The building that houses Livingstone Beach Restaurant was, for most of the 19th and early 20th century, the British consulate — a fact that explains both the architecture (colonial, austere in its confidence) and the positioning (prime waterfront, commanding views over the harbour approaches). The conversion to restaurant has been executed with the lightness of touch that history occasionally deserves: the colonial bones are preserved and made comfortable, the terrace extended toward the water, and the whole thing directed at the single best use such a building can serve — a place to watch the Zanzibar sunset with a glass in hand and nowhere to be for several hours.
Livingstone describes itself as the house of live music in Stone Town, and on most evenings this is accurate. The resident band performs throughout dinner and after, playing jazz-inflected material that draws on East African and Caribbean traditions without belonging entirely to either. The music is not intrusive — Stone Town's characteristic sea breeze ensures that it blends into the ambient texture of the evening rather than dominating it. From approximately 6pm, as the sun descends behind the Old Fort and the sky turns the particular shade of burnt orange that Zanzibar's coastal position produces, the terrace fills. By 7pm, it is full.
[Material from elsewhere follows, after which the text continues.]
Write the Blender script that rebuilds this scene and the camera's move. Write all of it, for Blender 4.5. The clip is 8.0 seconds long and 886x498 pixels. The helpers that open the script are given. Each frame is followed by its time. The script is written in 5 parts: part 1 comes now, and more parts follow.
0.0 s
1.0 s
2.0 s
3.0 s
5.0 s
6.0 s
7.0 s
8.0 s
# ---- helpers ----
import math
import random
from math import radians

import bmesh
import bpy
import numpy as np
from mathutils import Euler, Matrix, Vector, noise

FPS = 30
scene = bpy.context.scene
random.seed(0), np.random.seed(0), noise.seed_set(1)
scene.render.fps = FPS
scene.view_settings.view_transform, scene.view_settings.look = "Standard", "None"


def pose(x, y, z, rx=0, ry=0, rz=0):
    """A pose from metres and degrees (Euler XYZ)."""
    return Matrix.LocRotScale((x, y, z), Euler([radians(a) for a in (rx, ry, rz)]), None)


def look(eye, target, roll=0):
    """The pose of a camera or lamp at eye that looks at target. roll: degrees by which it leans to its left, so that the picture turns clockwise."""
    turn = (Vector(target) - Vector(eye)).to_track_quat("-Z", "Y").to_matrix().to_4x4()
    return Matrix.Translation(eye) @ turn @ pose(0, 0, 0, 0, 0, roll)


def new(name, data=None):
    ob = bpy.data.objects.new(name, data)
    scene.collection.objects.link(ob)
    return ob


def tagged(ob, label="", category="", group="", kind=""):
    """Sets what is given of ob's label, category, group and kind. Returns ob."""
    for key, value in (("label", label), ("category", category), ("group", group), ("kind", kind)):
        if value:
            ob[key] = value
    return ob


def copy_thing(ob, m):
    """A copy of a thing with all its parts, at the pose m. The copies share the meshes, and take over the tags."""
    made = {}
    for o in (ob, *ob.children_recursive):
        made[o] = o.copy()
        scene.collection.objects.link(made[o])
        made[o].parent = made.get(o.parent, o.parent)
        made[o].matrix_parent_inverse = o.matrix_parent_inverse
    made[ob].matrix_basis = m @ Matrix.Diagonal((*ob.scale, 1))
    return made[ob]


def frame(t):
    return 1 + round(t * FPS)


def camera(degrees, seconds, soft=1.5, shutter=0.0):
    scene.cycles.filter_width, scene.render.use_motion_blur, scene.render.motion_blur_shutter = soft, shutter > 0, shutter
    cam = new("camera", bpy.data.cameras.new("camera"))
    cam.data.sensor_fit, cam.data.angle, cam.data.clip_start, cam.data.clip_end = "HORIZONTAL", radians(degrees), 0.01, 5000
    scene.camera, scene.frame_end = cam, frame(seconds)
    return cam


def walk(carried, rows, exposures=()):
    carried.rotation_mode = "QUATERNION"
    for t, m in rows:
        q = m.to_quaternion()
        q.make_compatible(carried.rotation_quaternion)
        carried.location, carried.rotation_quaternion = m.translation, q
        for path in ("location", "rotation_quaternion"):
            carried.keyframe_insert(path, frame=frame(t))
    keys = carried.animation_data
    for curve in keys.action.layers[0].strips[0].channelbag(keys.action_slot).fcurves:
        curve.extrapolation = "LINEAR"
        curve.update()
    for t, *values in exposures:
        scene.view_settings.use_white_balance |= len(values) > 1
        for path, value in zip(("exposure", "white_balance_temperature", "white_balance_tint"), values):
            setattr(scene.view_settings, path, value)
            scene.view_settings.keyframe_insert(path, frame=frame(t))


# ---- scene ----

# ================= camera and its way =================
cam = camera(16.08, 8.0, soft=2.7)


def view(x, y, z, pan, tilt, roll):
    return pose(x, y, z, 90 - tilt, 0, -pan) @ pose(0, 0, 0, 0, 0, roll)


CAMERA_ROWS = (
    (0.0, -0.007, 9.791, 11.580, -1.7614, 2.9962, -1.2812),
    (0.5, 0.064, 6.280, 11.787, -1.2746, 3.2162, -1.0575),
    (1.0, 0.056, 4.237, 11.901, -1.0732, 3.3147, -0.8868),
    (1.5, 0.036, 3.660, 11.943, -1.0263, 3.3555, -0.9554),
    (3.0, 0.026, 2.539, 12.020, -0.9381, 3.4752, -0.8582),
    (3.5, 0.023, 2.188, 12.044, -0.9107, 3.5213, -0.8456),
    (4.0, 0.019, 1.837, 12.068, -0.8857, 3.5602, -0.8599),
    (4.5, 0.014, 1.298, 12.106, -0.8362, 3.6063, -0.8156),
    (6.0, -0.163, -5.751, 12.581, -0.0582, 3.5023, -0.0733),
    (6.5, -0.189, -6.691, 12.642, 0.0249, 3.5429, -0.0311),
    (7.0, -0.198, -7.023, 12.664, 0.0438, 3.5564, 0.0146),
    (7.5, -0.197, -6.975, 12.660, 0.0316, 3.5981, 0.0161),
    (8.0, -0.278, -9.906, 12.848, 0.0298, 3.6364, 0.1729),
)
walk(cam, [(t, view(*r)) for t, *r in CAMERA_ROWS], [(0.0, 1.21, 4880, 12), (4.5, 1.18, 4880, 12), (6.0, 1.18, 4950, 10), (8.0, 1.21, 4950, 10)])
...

Arriving early is not optional; it is the strategy.
The menu works its way through reliable international seafood territory — kingfish with coconut sauce, grilled prawns, Zanzibar octopus with tamarind, pasta with Indian Ocean catch, straightforward grilled meats for those who require them. The kitchen executes with competence rather than flair, which at a restaurant with this setting is entirely the correct calibration: trying too hard at the food would distract from the reason people are here. The Zanzibar Octopus is consistently the best dish on the menu; the cocktail list, led by a solid Zanzibar Spiced Gin & Tonic, justifies the sunset hour.
Livingstone is not the most technically ambitious restaurant in Zanzibar. It is, however, one of the most reliably satisfying — the combination of location, music, and the particular quality of the light at this hour of the day creates evenings that exceed the sum of their components. For visitors spending one or two evenings in Stone Town, this terrace at sunset is non-negotiable.